If Biden+Bloomberg+Klobuchar+Buttigieg get 55% of the pledged delegates and Sanders+Warren+Steyer get 44%, and the supers all vote together to give Biden a majority even if Sanders or Bloomberg have the plurality, then that is fully consistent not only with the rules but with the will of the voters and the democratic intent of the primary.
Even if the progressives together get a scant majority with Sanders ahead of Warren, and the supers go with Warren on the second ballot, an argument can be made that that is more in line with the will of the voters than just going with the guy with the plurality. (This seems a likely scenario to me at this point in time.)
The current role of the superdelegates was worked out in a committee with all factions on board, and all factions (including representatives of the 2016 Sanders campaign) signing off on the process. If they function within those agreed parameters during the convention, but one group or another objects to their actions, then it is that group who are objecting to the small-d democratic process.
I have to say, it seems like we’re talking past each other.

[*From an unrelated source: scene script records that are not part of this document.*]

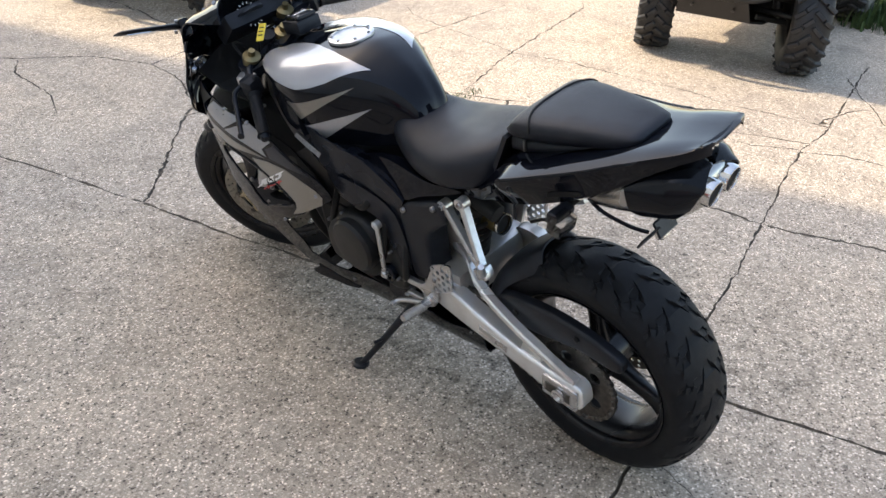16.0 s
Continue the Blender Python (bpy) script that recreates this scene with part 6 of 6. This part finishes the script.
def knobbly_wheel(parent, at, r, half, rim_mat, steer, side, detail):
    m = Matrix.Translation(at) @ Matrix.Rotation(radians(steer), 4, "Z")
    bead = r * 0.52
    w = part("wheel", lathe(curve([(bead, -half * 0.8), (r * 0.72, -half), (r * 0.90, -half * 0.92), (r * 0.955, -half * 0.45), (r * 0.96, 0), (r * 0.955, half * 0.45), (r * 0.90, half * 0.92), (r * 0.72, half), (bead, half * 0.8), (bead * 0.94, 0)], 3), 40), M_KNOB, parent, "knobbly off-road tyre on a wheel", smooth=True, matrix=m)
    bm = bmesh.new()
    n = 22
    for k in range(n):
        a = 2 * math.pi * k / n
        for row, (y, rr, skew) in enumerate(((-0.74, 0.955, 34), (-0.25, 0.975, 40), (0.25, 0.975, -40), (0.74, 0.955, -34))):
            aa = a + (row in (1, 3)) * math.pi / n
            mm = Matrix.Rotation(-aa, 4, "Y") @ Matrix.Translation((r * rr, y * half, 0)) @ Matrix.Rotation(radians(skew), 4, "X") @ Matrix.Rotation(radians(-22 if y < -0.5 else 22 if y > 0.5 else 0), 4, "Z")
            add_box(bm, (0.028, half * 0.62, r * 0.085), mm, 0.004)
    part("tread", bm, M_KNOB, w, "moulded tread blocks", matrix=m)
    s = side
    part("rim", lathe([(bead, s * half * 0.80), (bead * 0.97, s * half * 0.86), (bead * 0.90, s * half * 0.80), (bead * 0.86, s * half * 0.5), (bead * 0.88, s * half * -0.6), (bead * 0.96, s * half * -0.7)], 32), rim_mat, w, smooth=True, matrix=m)
    for k in range(6):
        sec = []
        for rr, wd in ((0.2, 0.20), (0.55, 0.13), (0.92, 0.17)):
            y = s * half * (0.62 + 0.1 * rr)
            sec.append([(bead * rr, y, -bead * wd), (bead * rr, y, bead * wd), (bead * rr, y - s * 0.02, bead * wd), (bead * rr, y - s * 0.02, -bead * wd)])
        part("rim_spoke", loft(sec), rim_mat, w, matrix=m @ Matrix.Rotation(k * math.pi / 3, 4, "Y"))
    part("hub_cap", solid([(bead * 0.30, s * half * 0.5), (bead * 0.30, s * half * 0.72), (bead * 0.16, s * half * 0.80)], 16), M_CHASSIS, w, smooth=True, matrix=m)
    part("rim_backing", solid([(bead * 0.86, s * half * 0.2), (bead * 0.86, s * half * 0.24)], 24), M_CHASSIS, w, matrix=m)
    return w


def buggy(x, y, yaw, track, base, rim_mat, hull_mat, steer, label):
    """An off-road buggy with its front axle over (x, y)."""
    b = new("off_road_buggy")
    r, half = 0.31, 0.105
    for sg in (-1, 1):
        knobbly_wheel(b, (0, sg * track / 2, r), r, half, rim_mat, steer, sg, True)
        knobbly_wheel(b, (-base, sg * track / 2, r), r, half * 1.1, rim_mat, 0, sg, True)
        for dz in (0.0, 0.13):
            part("suspension_arm", tube([(0.10, sg * 0.20, 0.30 + dz), (0.0, sg * (track / 2 - half), 0.27 + dz), (-0.18, sg * 0.20, 0.30 + dz)], 0.016, 8), M_CHASSIS, b, "black tubular suspension arm", smooth=True)
        part("drive_shaft", tube([(0.0, sg * 0.12, 0.33), (0.0, sg * (track / 2 - half * 0.5), 0.31)], 0.018, 10), M_CHASSIS, b, smooth=True)
        part("damper", tube([(-0.02, sg * (track / 2 - half - 0.06), 0.34), (-0.08, sg * 0.22, 0.72)], 0.03, 10), M_CHASSIS, b, smooth=True)
        part("rear_arm", tube([(-base + 0.7, sg * 0.26, 0.33), (-base, sg * (track / 2 - half), 0.30)], 0.03, 10), M_CHASSIS, b, smooth=True)
        part("mudguard", loft([[(px, sg * py, pz) for px, py, pz in ring] for ring in [[(xx, track / 2 - 0.26, zz), (xx, track / 2 + 0.08, zz - 0.02), (xx, track / 2 + 0.08, zz - 0.04), (xx, track / 2 - 0.26, zz - 0.02)] for xx, zz in ((-0.42, 0.60), (-0.30, 0.72), (-0.05, 0.78), (0.22, 0.74), (0.38, 0.62))]]), hull_mat, b, "body-coloured front mudguard", smooth=True)
        sill = [rounded_section(xx, 0.05, 0.47, 0.35, 4, 16) for xx in (-0.45, -0.5, -base + 0.50, -base + 0.42)]
        sill = [[(px, py + sg * (track / 2 - 0.06), pz) for px, py, pz in s] for s in sill]
        part("sill", loft(sill), hull_mat, b, "body sill", smooth=50)
        part("door", box((base - 1.0, 0.05, 0.36), pose(-base / 2, sg * (track / 2 - 0.08), 0.66), 0.03, 2), hull_mat, b, "half door", smooth=True)
        part("step_bar", tube([(-0.5, sg * (track / 2 - 0.02), 0.34), (-base + 0.5, sg * (track / 2 - 0.02), 0.34)], 0.02, 10), M_CHASSIS, b, smooth=True)
    skid = [(0.34, 0.20, 0.42), (0.30, 0.22, 0.30), (0.12, 0.25, 0.265), (-0.6, 0.34, 0.265), (-base - 0.1, 0.32, 0.29)]
    part("skid_plate", loft([[(px, -w, z), (px, w, z), (px, w, z + 0.012), (px, -w, z + 0.012)] for px, w, z in skid]), M_CHASSIS, b, "black skid plate")
    for sg in (-1, 1):
        part("skid_bolt", solid([(0.010, -0.004), (0.010, 0.005)], 10), M_CHAIN, b, matrix=Matrix.Translation((0.335, sg * 0.12, 0.36)) @ Matrix.Rotation(radians(90), 4, "Z"))
    part("bumper", tube(curve([(0.30, -0.30, 0.46), (0.40, -0.22, 0.45), (0.43, 0, 0.45), (0.40, 0.22, 0.45), (0.30, 0.30, 0.46)], 5, False), 0.022, 12), M_CHASSIS, b, "black tube bumper", smooth=True)
    hull = [rounded_section(xx, w, t, l, 4, 24) for xx, w, t, l in ((0.36, 0.28, 0.66, 0.46), (0.30, 0.32, 0.74, 0.40), (-0.35, 0.36, 0.92, 0.34), (-0.6, 0.40, 0.86, 0.30), (-base + 0.3, 0.40, 0.84, 0.30), (-base - 0.35, 0.40, 0.86, 0.42))]
    part("hull", loft(hull), hull_mat, b, "moulded buggy body", smooth=50)
    tagged(b, label, "buggy", group="parked buggies")
    b.matrix_world = pose(x, y, 0, 0, 0, yaw)
    return b


buggy(-1.64, -1.64, 3, 1.14, 1.92, M_BRONZE, M_HULL, 0, "off-road buggy with bronze wheels and knobbly tyres in the sun")
b2 = buggy(-2.83, 1.965, -4, 0.90, 1.7, M_CHASSIS, M_CHASSIS, 21, "black off-road buggy with knobbly tyres and black wheels")
strap = part("tow_strap", tube(curve([(0.06, 0.0, 0.46), (0.10, 0.06, 0.30), (0.07, 0.10, 0.14)], 5, False), 0.012, 6), M_RED_DECAL, None)
strap.matrix_world = pose(-1.52, -2.28, 0)
tagged(strap, "red strap hanging from the far buggy wheel arch", "strap")

# ---- weeds in the cracks and grass past the yard ----
def tuft_field(name, spots, blades, height, label, seed):
    rng = random.Random(seed)
    v, f = [], []
    for (x, y, rad) in spots:
        for _ in range(blades):
            a, d = rng.uniform(0, 6.28), rad * math.sqrt(rng.random())
            px, py = x + d * math.cos(a), y + d * math.sin(a)
            h, lean, w = height * rng.uniform(0.4, 1.1), rng.uniform(-0.5, 0.5), height * rng.uniform(0.05, 0.1)
            ca, sa = math.cos(a * 3), math.sin(a * 3)
            i = len(v)
            v += [(px - w * ca, py - w * sa, -0.004), (px + w * ca, py + w * sa, -0.004), (px + h * lean * 0.4 + w * 0.6 * ca, py + h * lean * 0.2 + w * 0.6 * sa, h * 0.6), (px + h * lean, py + h * lean * 0.5, h)]
            f += [(i, i + 1, i + 2), (i, i + 2, i + 3)]
    me = bpy.data.meshes.new(name)
    me.from_pydata(v, [], f)
    me.materials.append(M_GRASS)
    return tagged(new(name, me), label, "grass", kind="stuff")


tuft_field("weeds", [(-1.15, 0.30, 0.05), (-1.18, 0.72, 0.06), (-1.20, 0.86, 0.05), (-1.12, -0.72, 0.04), (-1.13, 1.0, 0.05), (-1.19, 1.04, 0.05), (-1.29, 1.05, 0.05), (0.574, 5.48, 0.05)], 60, 0.022, "small green weeds in the concrete cracks", 3)
tuft_field("grass", [(-6.2 - 0.5 * i, 1.6 + 0.45 * j, 0.5) for i in range(5) for j in range(9)] + [(-4.75 - 0.45 * i, -0.35 + 0.3 * j, 0.3) for i in range(4) for j in range(3)] + [(-4.45 - 0.4 * i, 2.75 + 0.42 * j, 0.34) for i in range(5) for j in range(5)], 260, 0.16, "rough green grass beyond the concrete", 5)


# the plan is drawn at 1 : 1.05; bring it to true size
for ob in [o for o in scene.objects if o.parent is None and o.type in ("MESH", "EMPTY")]:
    ob.matrix_world = Matrix.Diagonal((1.05, 1.05, 1.05, 1)) @ ob.matrix_basis
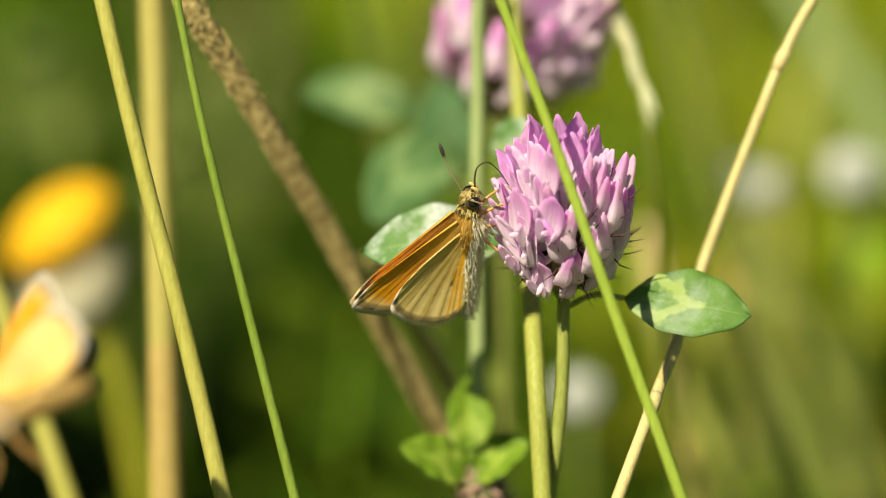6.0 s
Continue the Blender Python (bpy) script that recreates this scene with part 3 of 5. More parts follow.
sedge = make_stalk("grass_stalk", "nodding grass spike with pale husks", "grass", [(0.03123, 0.07337, 0.14580), (0.02772, 0.06926, 0.17065), (0.02503, 0.04536, 0.19882), (0.02260, 0.04235, 0.21153), (0.01939, 0.04370, 0.22107), (0.01829, 0.04453, 0.22441)], 1.0 * MM, STALK_LIME, 0.7)
spikelets(sedge, (0.01884, 0.04403, 0.22241), (0.02375, 0.03964, 0.20893), 11, 6.0 * MM, 4)

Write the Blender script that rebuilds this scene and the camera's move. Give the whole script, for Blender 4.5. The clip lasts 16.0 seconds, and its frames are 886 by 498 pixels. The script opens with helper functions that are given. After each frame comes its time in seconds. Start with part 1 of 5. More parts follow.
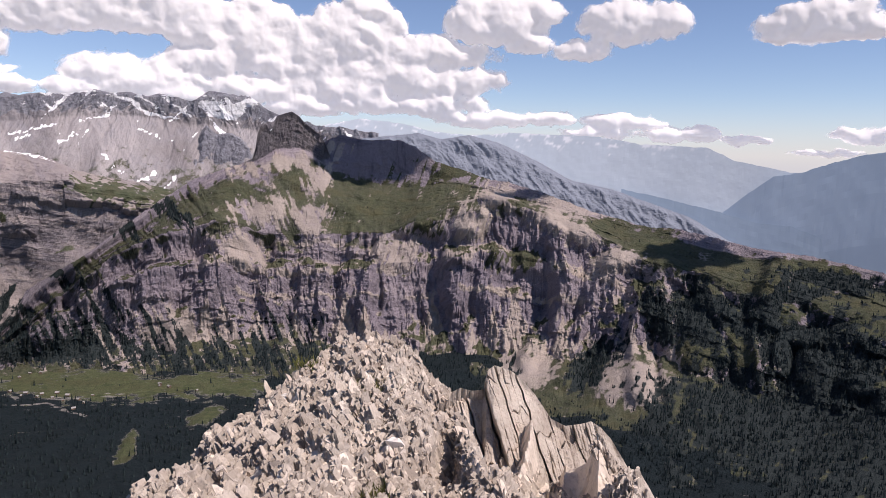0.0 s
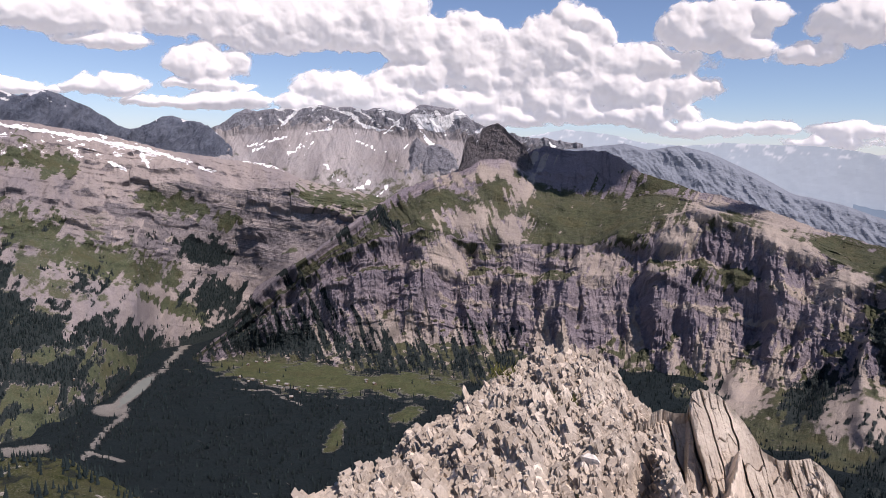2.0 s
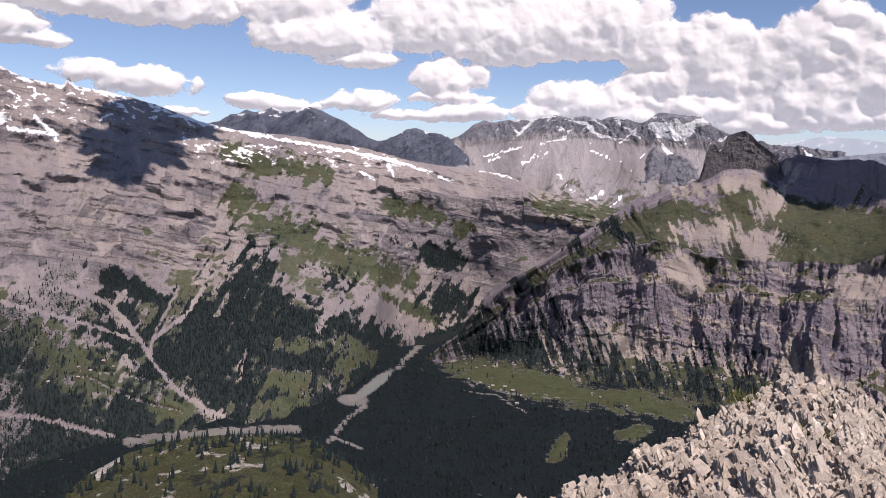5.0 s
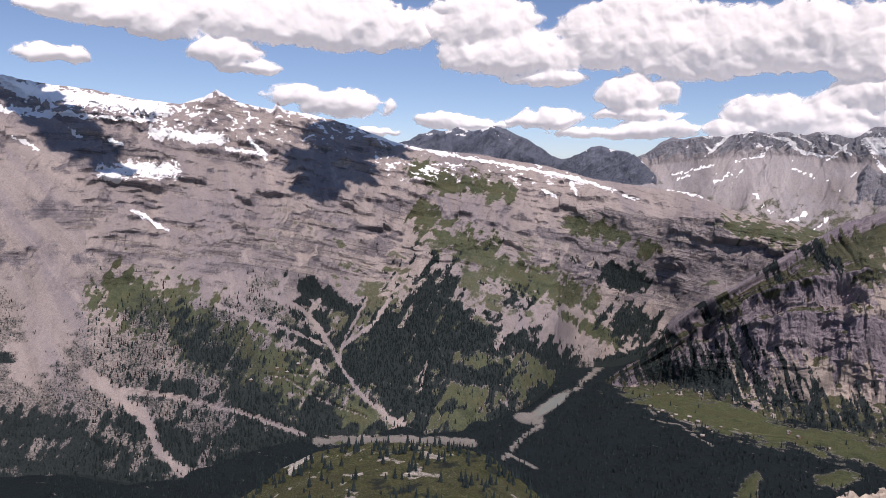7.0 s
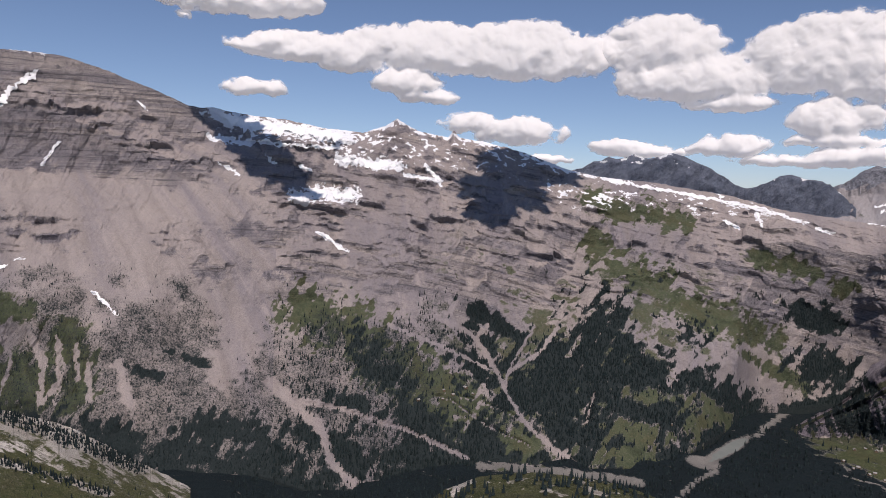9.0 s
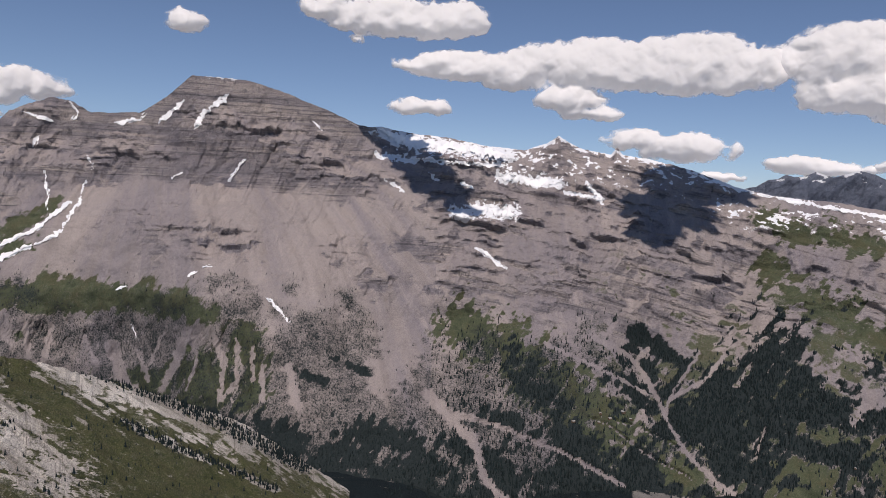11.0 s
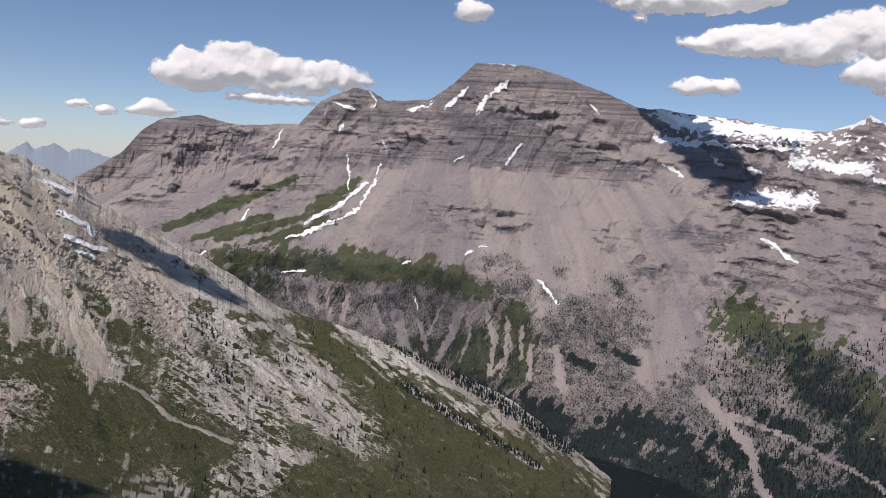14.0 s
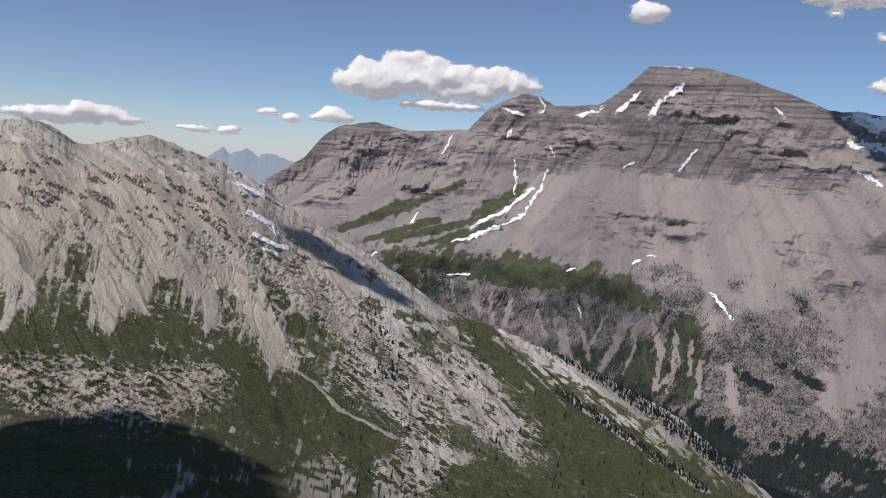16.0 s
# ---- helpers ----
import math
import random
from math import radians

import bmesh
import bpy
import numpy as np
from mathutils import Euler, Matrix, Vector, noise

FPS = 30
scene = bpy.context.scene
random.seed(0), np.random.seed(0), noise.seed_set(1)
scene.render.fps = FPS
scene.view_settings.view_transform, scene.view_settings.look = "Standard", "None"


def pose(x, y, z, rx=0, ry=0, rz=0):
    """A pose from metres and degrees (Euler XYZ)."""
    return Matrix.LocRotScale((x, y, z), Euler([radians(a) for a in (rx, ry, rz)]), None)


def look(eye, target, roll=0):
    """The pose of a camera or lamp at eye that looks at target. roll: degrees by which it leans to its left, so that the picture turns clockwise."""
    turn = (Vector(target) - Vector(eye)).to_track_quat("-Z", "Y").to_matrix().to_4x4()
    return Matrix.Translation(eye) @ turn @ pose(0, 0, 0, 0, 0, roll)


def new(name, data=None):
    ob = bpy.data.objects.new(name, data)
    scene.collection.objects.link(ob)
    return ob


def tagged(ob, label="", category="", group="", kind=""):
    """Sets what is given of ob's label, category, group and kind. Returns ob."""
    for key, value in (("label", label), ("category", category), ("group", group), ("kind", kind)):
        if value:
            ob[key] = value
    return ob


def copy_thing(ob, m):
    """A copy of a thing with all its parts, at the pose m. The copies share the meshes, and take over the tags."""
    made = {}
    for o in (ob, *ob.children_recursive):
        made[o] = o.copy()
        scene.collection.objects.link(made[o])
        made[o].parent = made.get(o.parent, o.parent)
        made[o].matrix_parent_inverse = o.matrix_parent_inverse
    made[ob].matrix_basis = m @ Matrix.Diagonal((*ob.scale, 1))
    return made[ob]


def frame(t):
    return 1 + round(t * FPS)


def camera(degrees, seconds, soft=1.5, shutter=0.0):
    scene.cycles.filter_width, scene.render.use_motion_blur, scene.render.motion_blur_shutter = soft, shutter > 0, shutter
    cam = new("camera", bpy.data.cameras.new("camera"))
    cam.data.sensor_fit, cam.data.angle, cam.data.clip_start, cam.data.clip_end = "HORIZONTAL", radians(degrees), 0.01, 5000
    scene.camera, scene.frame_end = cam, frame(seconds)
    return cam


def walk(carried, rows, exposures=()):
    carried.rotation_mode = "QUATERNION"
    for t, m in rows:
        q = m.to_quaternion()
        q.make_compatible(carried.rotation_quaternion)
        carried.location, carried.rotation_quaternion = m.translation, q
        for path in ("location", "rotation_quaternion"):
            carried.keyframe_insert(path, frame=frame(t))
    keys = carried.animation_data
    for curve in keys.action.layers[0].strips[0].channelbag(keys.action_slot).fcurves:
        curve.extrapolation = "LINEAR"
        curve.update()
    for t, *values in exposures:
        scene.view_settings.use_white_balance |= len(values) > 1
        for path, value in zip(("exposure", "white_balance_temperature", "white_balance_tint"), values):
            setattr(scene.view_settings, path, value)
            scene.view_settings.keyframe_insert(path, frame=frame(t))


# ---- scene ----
# Camera: a hand-held pan from a mountain summit, turning on the spot.
EYE = 1.6
ROWS = [
    (0.0, 82.61, -1.06, 0.14),
    (0.5, 82.72, -1.01, 4.33),
    (1.0, 82.84, -1.01, 8.33),
    (1.5, 82.97, -1.08, 11.87),
    (2.0, 83.13, -1.13, 15.41),
    (2.5, 83.26, -1.14, 18.43),
    (3.0, 83.37, -1.25, 21.37),
    (3.5, 83.45, -1.24, 24.20),
    (4.0, 83.49, -1.20, 26.86),
    (6.5, 84.15, -1.09, 43.19),
    (7.0, 84.61, -1.25, 46.67),
    (7.5, 85.07, -1.38, 50.16),
    (8.0, 85.47, -1.57, 53.29),
    (8.5, 85.86, -1.85, 56.55),
    (11.0, 87.05, -2.90, 71.70),
    (11.5, 86.74, -2.99, 75.23),
    (12.0, 86.30, -3.12, 78.50),
    (12.5, 85.83, -3.33, 82.06),
    (13.0, 85.36, -3.58, 85.58),
    (13.5, 84.95, -3.70, 88.81),
    (14.0, 84.62, -3.83, 92.28),
    (14.5, 84.42, -4.02, 95.52),
    (15.0, 84.33, -4.13, 98.89),
    (15.5, 84.25, -4.24, 102.10),
    (16.0, 84.14, -4.36, 104.87),
]
cam = camera(60.9, 16.0, soft=0.7)
walk(cam, [(t, pose(0.05 * math.sin(radians(rz)) * -1, 0.05 * math.cos(radians(rz)), EYE, rx, ry, rz)) for t, rx, ry, rz in ROWS],
     exposures=[(0.0, 0.21, 7000, 23), (3.0, 0.14, 7000, 23), (6.6, 0.1, 7000, 23), (8.0, -0.14, 6950, 21), (8.6, -0.2, 6950, 20), (11.3, -0.36, 6950, 18), (12.5, -0.25, 6900, 18), (14.2, -0.16, 6900, 16), (16.0, -0.2, 6750, 14)])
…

For me, any attempt to describe a system where a group of insiders get 40,000 times as many votes per person as everyone else as “democratic” is going to fall flat, no matter how skillful the sophistry used to back it up.
I am far from alone in this, and any party that tries to go with some scheme like that is not going to get support from people who fundamentally have a problem with it, and is not in a position to demand it.
I’m not saying you can’t do it, I’m saying I won’t go along with it.
Volume plus amount of pure drivel. I hated seeing someone win that way, after all those years I spent in speech and debate crafting my intricate, nuanced arguments.
Might I also throw in one teensy wee little idea? How about while we are at it, we also dismantle the GOP? It doesn’t have to be brick-by-brick. I wouldn’t mind, say, a controlled demolition. Who wants to push the plunger down?